Hasan Pulur ünlü gazeteciyi öldürmekten nasıl kurtuldu?
Bugün Ümit Deniz ismini anımsayan var mıdır? Peki ya Hasan Pulur'un neredeyse Ümit Deniz'i öldürmek ile suçlanacağını?
ÖZEL İÇERİK
Ümit Deniz'in ismini ne yazık ki artık sadece bilenler biliyor. Halbuki sadece gazeteciliği ile değil, polisiye yazarlığı ve hatta "ASPAVA" sözü ile de akıllara kazınmıştı bir zamanlar Ümit Deniz.
Milliyet gazetesinin "efsane" muhabirlerinden biriydi Ümit Deniz. Milli Emniyet'in ünlü ajanı Murat Davman isimli kahramanı ile popüler romanlar yazdı. 1975 yılında bir haberi takip ederken kalp krizi geçirip öldü. Geride Ölüm Çemberi, Karanlık Sokak, Cezanı Çekeceksin, Son Kurşun, Ölüm Bilmecesi, Kaybolan Ceset, Kanlı Muamma, Aldatılan Kadın, Kiralık Kızlar, Ölüm Perdesi, Yalvarırım Yetişin, Sessiz Harp, İki kere iki eder 12 gibi bir çoğu filme çekilmiş pek çok roman bıraktı. Bir de açılımı "Allah, Sağlık, Para, Aşk Versin Amin" olan ASPAVA şeklindeki mottosu kaldı.
"BABA" LAKABI İLE DE ANILAN ÜMİT DENİZ
Kendisi gibi ünlü bir başka gazeteci, Hasan Pulur ile ilgili bir köşe yazısı bugün Ümit Deniz'i yeniden akıllara getirdi.
Ümit Deniz'in ölümünden bir gün önce yıllarca emek verdiği Milliyet gazetesinden kovulmasına karar verildiği, patronun gazetenin yönetimindeki Hasan Pulur'dan bu görevi yapmasını istediğini, ancak Hasan Pulur'un yerine getirmek istemediği bu görevi ertelediği, Ümit Deniz'in de aynı gün geçirdiği kalp krizi sonrasında öldüğü ortaya çıktı.
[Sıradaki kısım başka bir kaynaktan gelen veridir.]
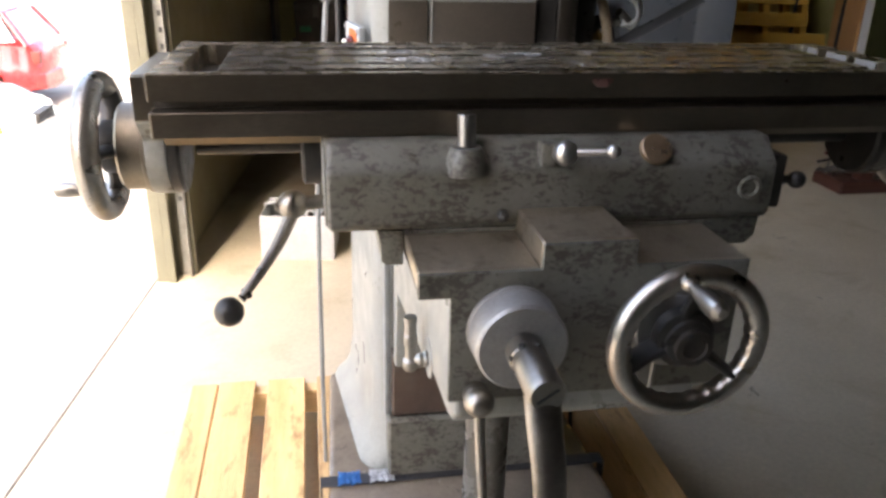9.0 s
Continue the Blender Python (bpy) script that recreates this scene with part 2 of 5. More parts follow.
M_GREYBAR = surf("grey_flat_bar", (0.27, 0.28, 0.28), (0.22, 0.23, 0.23), 12, 0.4, 0.2)
M_WOOD = surf("pallet_pine", (0.82, 0.565, 0.285), (0.64, 0.42, 0.185), 9, 0.60, 0.0, 0.3, 130, (1.6, 0.14, 1.6), wear=(0.30, 0.165, 0.065), wear_at=0.54, wear_scale=11, wear_stretch=(1.3, 0.35, 1), wear_soft=0.14, random=0.30)
M_WOODX = surf("pallet_pine_cross", (0.68, 0.505, 0.30), (0.55, 0.39, 0.21), 9, 0.62, 0.0, 0.3, 130, (0.14, 1.6, 1.6), random=0.18)
M_YWOOD = surf("yellow_pallet_wood", (0.68, 0.42, 0.075), (0.55, 0.33, 0.055), 7, 0.6, 0.0, 0.2, 110, (0.2, 1.4, 1.4), random=0.2)
M_LUMBER = surf("sawn_fence_boards", (0.95, 0.74, 0.42), (0.82, 0.58, 0.28), 8, 0.60, 0.0, 0.25, 120, (0.3, 0.3, 2.0), wear=(0.52, 0.31, 0.125), wear_at=0.64, wear_scale=9, wear_stretch=(0.5, 0.5, 2), wear_soft=0.12, random=0.26)
M_BEARER = surf("orange_pallet_block", (0.52, 0.25, 0.07), (0.42, 0.20, 0.055), 8, 0.62, 0.0, 0.2, 110)
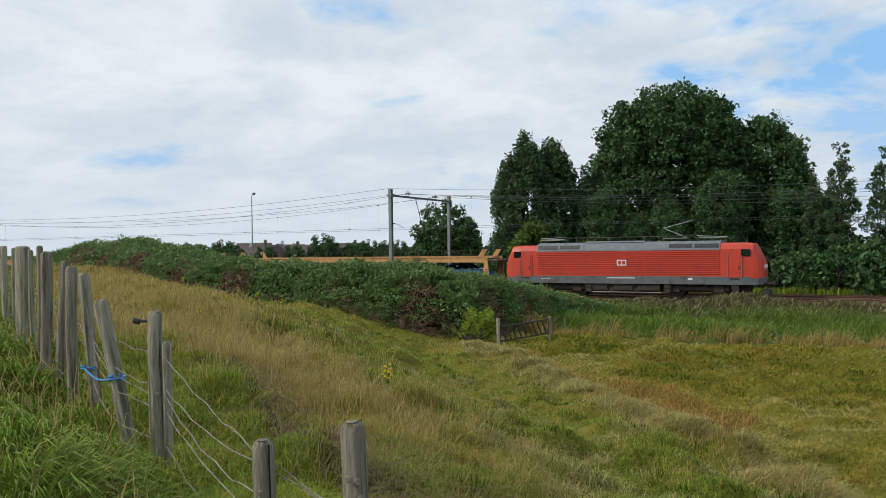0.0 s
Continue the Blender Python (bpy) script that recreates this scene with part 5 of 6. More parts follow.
th = rg.uniform(0.7, 1.2, len(tp)) * np.repeat(np.random.default_rng(10).uniform(0.4, 1.4, len(tp) // 4) ** 1.5, 4)
yaw_e = np.degrees(np.arctan2(tp[:, 0] - 12, tp[:, 1] + 56.5))
green_e = rg.random(len(tp)) < smooth01((yaw_e - 22) / 34.0)
tw = np.clip(tr * 0.00050, 0.004, 0.05)
for mk, sel, name, lab, sd in (("field_blade", ~green_e, "pasture_grass", "grazed yellow-green pasture grass", 121), ("east_blade", green_e, "meadow_grass", "grazed olive-green meadow grass", 127)):
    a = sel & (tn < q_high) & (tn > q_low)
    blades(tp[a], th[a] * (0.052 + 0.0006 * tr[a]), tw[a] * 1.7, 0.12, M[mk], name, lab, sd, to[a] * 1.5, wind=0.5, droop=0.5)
# rank growth plus the gaps between mounds, their shade given by blade colour
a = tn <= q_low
blades(tp[a], th[a] * (0.075 + 0.0008 * tr[a]), tw[a] * 1.6, 0.10, M["dark_blade"], "rank_grass", "rank dark green tufts, dark also for the shade of the turf hollows", 126, to[a], wind=0.4, droop=0.5)
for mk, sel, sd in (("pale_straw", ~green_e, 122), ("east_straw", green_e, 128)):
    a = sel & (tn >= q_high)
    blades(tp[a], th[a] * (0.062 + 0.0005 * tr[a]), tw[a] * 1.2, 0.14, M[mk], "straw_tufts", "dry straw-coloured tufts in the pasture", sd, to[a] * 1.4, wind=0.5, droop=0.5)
# tussocks that the cattle leave standing
sp, sr = scatter(8600, 9, 95, -104, 46, 301)
su, sv = uv_dike(sp[:, 0], sp[:, 1])
so = (off_track(sp[:, 0], sp[:, 1]) < -20) & (sp[:, 0] < 129) & (sv > np.where(su > -6, ledge_v(np.clip(su, -12, 38)) + 1.0, 7.6)) & (su < 27) & (patch(sp, 0.12, 33.0) > -0.2)
cp, cr_, co = tufted(sp[so], sr[so], 1, 33)
n_t = len(cp)
rg2 = np.random.default_rng(34)
size_t = rg2.uniform(0.08, 0.30, n_t) + 0.0012 * cr_
rep_ = 42
o = rg2.normal(size=(n_t * rep_, 2))
kp = np.repeat(cp, rep_, 0) + o * np.repeat(size_t, rep_)[:, None] * (1.7, 1.2)
kr = np.repeat(cr_, rep_)
kh = np.repeat(size_t, rep_) * rg2.uniform(0.35, 0.85, n_t * rep_)
# low-lying tussocks take the dark blades, hollow shade put into colour
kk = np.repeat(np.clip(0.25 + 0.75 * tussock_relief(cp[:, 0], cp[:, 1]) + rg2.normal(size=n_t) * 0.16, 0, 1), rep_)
for lo, hi, mk, lab, sd in ((0.0, 0.24, "dark_blade", "dark green tussocks in the pasture hollows, shade put into their colour", 311), (0.24, 0.66, "east_blade", "olive tussocks in the pasture", 312), (0.66, 1.01, "east_straw", "withered tawny tussocks in the pasture", 313)):
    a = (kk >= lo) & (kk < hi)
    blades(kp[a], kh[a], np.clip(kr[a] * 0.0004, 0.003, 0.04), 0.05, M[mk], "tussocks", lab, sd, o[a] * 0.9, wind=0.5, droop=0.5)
hh = rg.uniform(0.6, 1.25, len(pts))
w = np.clip(r * 0.00048, 0.003, 0.05)
# rank growth along the wet furrow
a = (v > furrow_v(u) + 0.22) & (v < furrow_v(u) + 2.6) & (u < -9)
lump = np.clip(1 + 1.3 * patch(pts[a], 0.9, 2.7), 0.25, 2.0)
tawny = patch(pts[a], 0.5, 8.8) > 0.02
fs = rg.random(a.sum()) < 0.95
for sel, mk, sd in ((tawny & fs, "russet", 123), (~tawny & fs, "east_blade", 129)):
    blades(pts[a][sel], (hh[a] * 0.16 * lump)[sel], w[a][sel] * 0.6, 0.16, M[mk], "furrow_straw", "long tawny grass leaning over the furrow", sd, wind=0.7, droop=0.55, segs=3)
n = 120000
uu = -7 - 33 * rg.random(n) ** 1.5
vv = rg.uniform(1.0, 6.75, n) + furrow_v(uu) - 6.3
fp = DIKE_O[None, :] + uu[:, None] * DIKE_E[None, :] + vv[:, None] * DIKE_N[None, :]
wet = (np.abs(vv - furrow_v(uu)) < 0.15) & (uu < -13.0) & (uu > -23.5)
fp, vv = fp[~wet], vv[~wet]
n = len(vv)
near_w = rg.random(n) < np.clip((vv - 2.6) / 1.6 + smooth01((uu[~wet] + 17.0) / 4.0), 0.08, 1)
fr_ = np.hypot(fp[:, 0] - 12, fp[:, 1] + 56.5)
blades(fp[near_w], rg.uniform(0.08, 0.22, near_w.sum()), np.clip(fr_[near_w] * 0.00034, 0.0022, 0.02), 0.12, M["reed"], "furrow_sedge", "fresh green sedge growing in the furrow", 124, wind=0.4, droop=0.4)
dry_b = ~near_w & (rg.random(n) < 0.45)
blades(fp[dry_b], rg.uniform(0.12, 0.40, dry_b.sum()), np.clip(fr_[dry_b] * 0.00028, 0.0018, 0.02), 0.16, M["east_straw"], "bank_grass", "dry grass on the bank of the furrow", 125, wind=0.5, droop=0.35, segs=3)
grn_b = ~near_w & ~dry_b
blades(fp[grn_b], rg.uniform(0.10, 0.30, grn_b.sum()), np.clip(fr_[grn_b] * 0.00030, 0.002, 0.02), 0.14, M["east_blade"], "bank_grass", "green grass on the bank of the furrow", 130, wind=0.5, droop=0.4)
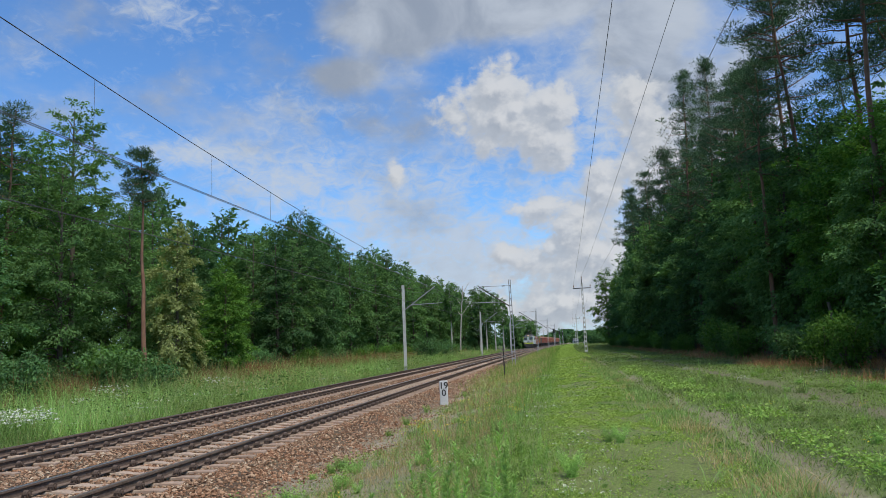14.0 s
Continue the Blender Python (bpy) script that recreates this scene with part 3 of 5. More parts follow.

ÜMİT DENİZ'İN ÖLMEDEN ÖNCE ÇEKİLEN SON FOTOĞRAFI
Konuyu ele alan, Doğan Heper'in "Milliyet'le 50 yıl" başlıklı kitabına atıf yapan Rahmi Turan oldu.
Deneyimli gazeteci Hasan Pulur son günlerde yaşadığı rahatsızlık yüzünden köşesini yazamıyor. Biz de gazeteciler.com olarak Hasan Pulur'a acil şifalar diliyoruz.
ÜNLÜ GAZETECİ NASIL ÖLDÜ?
İşte Rahmi Turan'ın, Hasan Pulur'un ünlü meslektaşını öldürmekten nasıl kurtulduğunu anlatan "Ünlü gazeteci nasıl öldü?" başlıklı o yazısı:
Doğan Heper, Abdi İpekçi'den sonra Genel Yayın Yönetmeni olarak uzun yıllar Milliyet Gazetesi'ni yöneten kıdemli bir meslektaşımızdır.
Şimdi bir kitap yazdı. Adı: "Milliyet'le 50 yıl"
Milliyet'te geçirdiği 50 yılı, Babıâli'nin renkli isimlerini ve basın mesleğinde düşene nasıl vurulduğunu da anlatıyor!
Kitabın 112'nci sayfasındaki ilginç bir olay şöyle:
"Milliyet'in o günkü patronu Ercüment Karacan, Babıâli'de büyük bir isim sahibi olan ünlü gazeteci Ümit Deniz'in mesleğe uygun hareket etmediğini iddia ediyordu. Ercüment Karacan'ın iddiası doğru olmayabilirdi. Ama o patrondu ve bu nedenle Hasan Pulur'a "Ona işine son verildiğini sen bildir" dedi.
Pulur'un canı sıkıldı ve "Yarın söylerim" diye bu can sıkıcı işi ertesi sabaha kadar erteledi.
O gece gazeteye Ümit Deniz'in Hilton Oteli'nde 'elinden kadeh düşüp öldüğü' haberi geldi.
Pulur 'işine son verildiği' haberini beklemeyip hemen verseydi, belki de 'o gece Ümit Deniz o nedenle öldü' denilecekti.
Hasan Pulur adam öldürmüş olmaktan kurtuldu!
Gazetecilikte böyle tesadüflerin önemli olduğunu çok gördük."